Semele
~ HWV 58 ~
ABC Classics 980 047-0
3 CDs
full price
Recorded in 2002.
Released in 2003.Semele: Anna Ryberg (soprano)
Ino / Juno: Sally-Anne Russell (mezzo-soprano)
Jupiter: Angus Wood (tenor)
Cadmus / Somnus: Stephen Bennett (bass)
Athamas: Tobias Cole (countertenor)
Iris: Belinda Montgomery (soprano)
A Deity [Cupid]: Shelli Gilhome (soprano)
Apollo: Paul McMahon (tenor)
Priest: Craig Everingham (bass)Cantillation
Sirius Ensemble (on period instruments)
Antony Walker, conductor
Semele was originally performed as an oratorio, but its innately dramatic story means it is often staged in operatic form. This recording derives from just such a performance, and as with most such live recordings, this has its advantages and disadvantages. On the one hand, it arises from a reasonably coherent dramatic conception of the work which transmits itself to the recording, while on the other there is a certain amount of stage noise, aurally inexplicable audience laughter and applause.
Musically, this is generally a fine recording, featuring the baroque specialists Sirius Ensemble whose members Anna Macdonald (violin) and Erin Helyard (keyboard) approach baroque music from a scholarly as well as a performance point of view, as can be seen in Helyard’s heavily annotated liner notes. The choral group Cantillation, while not specialising in early music, has been garnering much praise for performances and recordings across a range of musical styles, as has their director, and the conductor here, Antony Walker.

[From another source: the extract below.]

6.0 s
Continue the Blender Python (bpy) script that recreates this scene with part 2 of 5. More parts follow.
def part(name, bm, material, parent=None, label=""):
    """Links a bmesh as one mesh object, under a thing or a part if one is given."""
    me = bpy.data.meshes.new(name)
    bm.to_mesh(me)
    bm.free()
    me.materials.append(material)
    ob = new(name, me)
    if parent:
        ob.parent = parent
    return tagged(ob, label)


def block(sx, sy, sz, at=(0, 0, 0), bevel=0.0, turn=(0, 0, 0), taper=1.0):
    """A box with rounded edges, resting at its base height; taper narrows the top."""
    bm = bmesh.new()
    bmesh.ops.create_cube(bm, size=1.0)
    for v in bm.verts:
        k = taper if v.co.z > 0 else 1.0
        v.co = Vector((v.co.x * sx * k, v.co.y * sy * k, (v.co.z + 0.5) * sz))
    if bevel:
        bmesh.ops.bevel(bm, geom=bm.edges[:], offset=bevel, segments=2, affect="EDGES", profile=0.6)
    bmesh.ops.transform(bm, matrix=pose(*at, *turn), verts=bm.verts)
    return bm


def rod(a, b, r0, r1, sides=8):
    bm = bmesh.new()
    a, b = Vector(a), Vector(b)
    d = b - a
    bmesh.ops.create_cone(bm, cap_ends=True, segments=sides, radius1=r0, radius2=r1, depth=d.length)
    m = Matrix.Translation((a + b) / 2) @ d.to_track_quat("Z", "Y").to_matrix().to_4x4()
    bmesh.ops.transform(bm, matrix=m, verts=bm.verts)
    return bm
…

Some cuts have been made, consisting of three arias, one chorus and a few lines of recitative. The missing arias are Semele’s “The morning lark” (considered by Winton Dean to be “hopelessly out of place”), and two for Athamas, “Hymen haste” (which Dean described as “tedious on any reckoning”), and “Despair no more”. The chorus “Hail Cadmus hail” could be argued to be redundant on dramatic grounds, as it doesn’t tell us anything new, and omitting it lets us get straight from Cadmus’s impressive observation of Semele’s capture by the divine eagle to her reassuring (?) assertion of a happy outcome (“Endless pleasure”).

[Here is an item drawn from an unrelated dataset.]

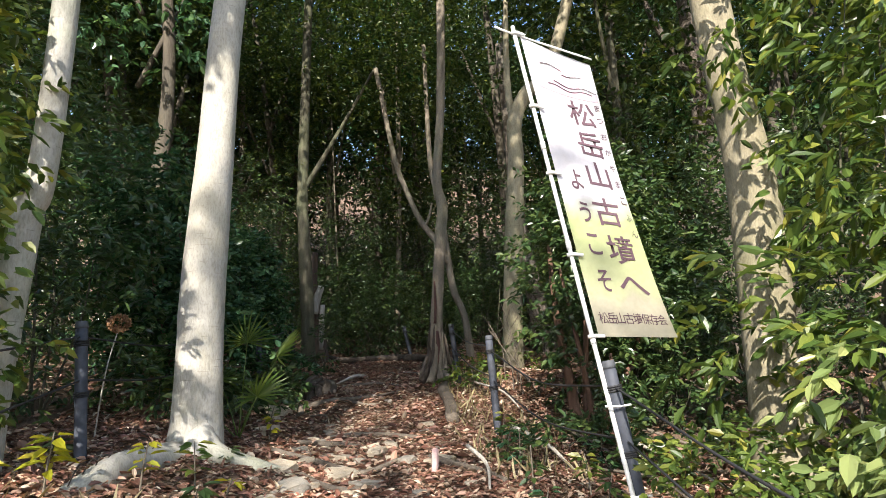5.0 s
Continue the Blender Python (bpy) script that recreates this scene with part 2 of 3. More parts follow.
gx, gy = spread(-5, 4, .07, 1.2), spread(-1, 18, .07, 1.2)
X, Y = np.meshgrid(gx, gy)
rng = np.random.default_rng(5)
fine = (np.abs(X) < 6) & (Y > -2) & (Y < 19)
Z = land(X, Y) + fine * rng.normal(0, .007, X.shape)
nx, ny = len(gx), len(gy)
idx = np.arange(nx * ny).reshape(ny, nx)
quads = np.stack((idx[:-1, :-1], idx[:-1, 1:], idx[1:, 1:], idx[1:, :-1]), -1).reshape(-1, 4)
me = fill_mesh(bpy.data.meshes.new("ground"), np.stack((X, Y, Z), -1).reshape(-1, 3), quads.ravel(), np.full(len(quads), 4))
me.materials.append(SOIL)
tagged(new("ground", me), "brown forest soil climbing under fallen leaves", "ground", kind="structure")


# ---- builders ----
def unit(v):
    return v / np.maximum(np.linalg.norm(v, axis=-1, keepdims=True), 1e-9)


def leaf_arrays(pos, dirs, ups, length, width, curl=0.12):
    """Pointed leaves folded along the midrib, two quads each."""
    n = len(pos)
    d = unit(dirs)
    s = unit(np.cross(d, ups))
    u = np.cross(s, d)
    L, W = np.broadcast_to(length, n)[:, None], np.broadcast_to(width, n)[:, None]
    rows = (
        pos,
        pos + d * L * .30 + s * W * .48 + u * W * .16,
        pos + d * L * .68 + s * W * .42 + u * W * .10 - u * L * curl * .4,
        pos + d * L - u * L * curl,
        pos + d * L * .68 - s * W * .42 + u * W * .10 - u * L * curl * .4,
        pos + d * L * .30 - s * W * .48 + u * W * .16,
    )
    v = np.stack(rows, 1).reshape(-1, 3)
    b = (np.arange(n) * 6)[:, None]
    f = np.concatenate((b + np.array([[0, 3, 2, 1]]), b + np.array([[0, 5, 4, 3]])), 1).reshape(-1)
    return v, f, np.full(2 * n, 4)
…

The orchestral playing is smart and sensitive where it needs to be; the overture is at first perhaps a little too stately, but soon livens up. The second act symphony is very sprightly, and while the tempi tend overall to be brisk, they are never rushed. The choral singing is generally exemplary, in terms of cohesion, dynamics and diction, and in conveying the appropriate drama. They can be nicely hushed, as in delivering the line “O’erwhelme’d with sudden night the day expires” (in “Avert these omens”), amazed and terrified (“Oh, terror and astonishment!”) and joyously happy, as in the last chorus.

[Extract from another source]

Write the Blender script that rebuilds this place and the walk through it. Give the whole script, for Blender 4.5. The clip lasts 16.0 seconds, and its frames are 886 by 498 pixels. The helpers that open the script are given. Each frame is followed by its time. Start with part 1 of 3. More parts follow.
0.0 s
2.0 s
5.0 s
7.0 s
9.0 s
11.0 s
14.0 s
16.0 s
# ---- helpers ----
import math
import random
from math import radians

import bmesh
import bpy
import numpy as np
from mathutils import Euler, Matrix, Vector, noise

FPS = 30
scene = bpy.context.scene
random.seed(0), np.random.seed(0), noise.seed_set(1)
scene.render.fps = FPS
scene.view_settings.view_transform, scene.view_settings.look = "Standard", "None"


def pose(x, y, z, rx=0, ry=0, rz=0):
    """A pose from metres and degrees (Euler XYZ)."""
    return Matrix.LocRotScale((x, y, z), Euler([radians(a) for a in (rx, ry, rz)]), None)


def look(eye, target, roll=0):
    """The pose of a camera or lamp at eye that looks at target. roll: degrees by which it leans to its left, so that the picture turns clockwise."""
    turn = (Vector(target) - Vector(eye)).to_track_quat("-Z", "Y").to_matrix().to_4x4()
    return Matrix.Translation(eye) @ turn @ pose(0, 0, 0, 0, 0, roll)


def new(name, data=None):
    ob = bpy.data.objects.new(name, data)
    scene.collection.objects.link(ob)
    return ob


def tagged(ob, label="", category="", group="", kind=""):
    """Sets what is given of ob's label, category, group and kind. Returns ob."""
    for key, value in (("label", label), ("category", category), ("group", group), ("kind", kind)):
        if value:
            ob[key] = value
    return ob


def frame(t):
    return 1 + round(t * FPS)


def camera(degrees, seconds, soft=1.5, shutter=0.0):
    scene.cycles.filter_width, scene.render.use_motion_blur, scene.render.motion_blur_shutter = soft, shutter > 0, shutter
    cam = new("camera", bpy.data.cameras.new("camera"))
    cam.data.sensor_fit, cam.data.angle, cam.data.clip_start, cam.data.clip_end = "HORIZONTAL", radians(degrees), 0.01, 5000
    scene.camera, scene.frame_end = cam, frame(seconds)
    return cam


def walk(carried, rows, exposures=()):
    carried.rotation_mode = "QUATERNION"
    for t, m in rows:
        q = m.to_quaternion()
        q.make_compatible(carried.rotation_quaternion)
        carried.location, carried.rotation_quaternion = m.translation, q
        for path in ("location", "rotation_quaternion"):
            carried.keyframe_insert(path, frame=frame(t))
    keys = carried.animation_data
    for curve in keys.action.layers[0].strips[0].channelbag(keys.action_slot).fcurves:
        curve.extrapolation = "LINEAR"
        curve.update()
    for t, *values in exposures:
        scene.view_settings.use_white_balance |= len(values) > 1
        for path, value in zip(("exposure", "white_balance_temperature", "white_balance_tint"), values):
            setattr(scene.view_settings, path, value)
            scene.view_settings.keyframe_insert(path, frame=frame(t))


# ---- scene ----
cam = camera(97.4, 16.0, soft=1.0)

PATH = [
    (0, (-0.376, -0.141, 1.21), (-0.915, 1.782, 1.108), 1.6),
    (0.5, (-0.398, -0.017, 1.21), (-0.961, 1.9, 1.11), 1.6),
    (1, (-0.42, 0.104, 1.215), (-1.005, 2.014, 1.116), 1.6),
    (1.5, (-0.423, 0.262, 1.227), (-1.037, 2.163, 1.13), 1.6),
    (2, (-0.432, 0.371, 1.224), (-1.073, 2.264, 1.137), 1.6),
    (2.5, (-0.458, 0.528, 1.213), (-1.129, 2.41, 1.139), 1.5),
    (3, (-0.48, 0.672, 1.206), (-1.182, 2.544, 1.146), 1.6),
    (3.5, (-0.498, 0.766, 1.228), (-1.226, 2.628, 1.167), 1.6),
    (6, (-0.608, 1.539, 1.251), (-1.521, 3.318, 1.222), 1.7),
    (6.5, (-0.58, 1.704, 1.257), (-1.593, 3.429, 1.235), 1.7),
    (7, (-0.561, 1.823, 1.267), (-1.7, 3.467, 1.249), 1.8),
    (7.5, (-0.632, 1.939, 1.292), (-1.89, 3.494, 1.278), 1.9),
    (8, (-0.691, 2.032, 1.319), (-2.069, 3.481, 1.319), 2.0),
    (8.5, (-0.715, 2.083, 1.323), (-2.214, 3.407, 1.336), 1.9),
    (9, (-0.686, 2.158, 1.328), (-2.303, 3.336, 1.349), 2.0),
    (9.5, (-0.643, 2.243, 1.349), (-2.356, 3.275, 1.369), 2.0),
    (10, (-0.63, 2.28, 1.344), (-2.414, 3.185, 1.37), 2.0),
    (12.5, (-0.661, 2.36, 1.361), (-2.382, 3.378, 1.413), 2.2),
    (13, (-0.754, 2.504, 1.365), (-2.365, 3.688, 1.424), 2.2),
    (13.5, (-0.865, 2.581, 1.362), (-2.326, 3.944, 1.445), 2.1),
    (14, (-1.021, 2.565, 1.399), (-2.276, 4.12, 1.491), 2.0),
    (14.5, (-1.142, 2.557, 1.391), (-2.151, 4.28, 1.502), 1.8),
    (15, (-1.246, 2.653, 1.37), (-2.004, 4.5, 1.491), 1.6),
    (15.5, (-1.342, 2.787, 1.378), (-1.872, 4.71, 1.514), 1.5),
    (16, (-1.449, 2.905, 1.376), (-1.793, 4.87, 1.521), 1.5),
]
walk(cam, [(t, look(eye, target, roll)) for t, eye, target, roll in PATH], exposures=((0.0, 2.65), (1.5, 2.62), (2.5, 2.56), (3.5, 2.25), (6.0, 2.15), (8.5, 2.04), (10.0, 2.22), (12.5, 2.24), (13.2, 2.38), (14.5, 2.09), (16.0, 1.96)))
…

Unfortunately the weak link is the title role. Anna Ryberg has just the wrong kind of voice for Semele, with a most obtrusive vibrato, and also evincing pitch problems in several places. In the dual roles of Ino and Juno however Sally-Anne Russell shines, vocally and dramatically. Her mezzo voice is firm and even, always accurate and flexible in the coloratura, and she delivers some very nice cadenzas. She also differentiates the two parts, Ino as the mousy, put upon sister and Juno as the vengeful bitch goddess being both convincingly etched. Angus Wood was singing as a baritone until this part came his way, marking his transition to tenor. One of the younger stars of the Australian operatic scene, he is well on his way to his new fach, but his voice here is still distinctly baritonal. He conveys the lounge lizard aspect of Jupiter well in the second act however, and also the more thoughtful musings of the god defeated by his wife in Act III. Countertenor Tobias Cole has a pleasant voice which never sounds too covered, although his pitch wavers a little here and there. Stephen Bennett is a veteran performer, and his resonant bass is well deployed in his dual role. Iris’s aria is well handled by Belinda Montgomery’s pure sweet and accurate soprano.
While the earlier recordings of Nelson and Gardiner both have their drawbacks, they at least both have an excellent Semele at their centre, in Kathleen Battle and Norma Burrowes, respectively. While this new recording is welcome on many fronts, it does lack that important central performance which would lift it to the ranks of these earlier versions, more is the pity.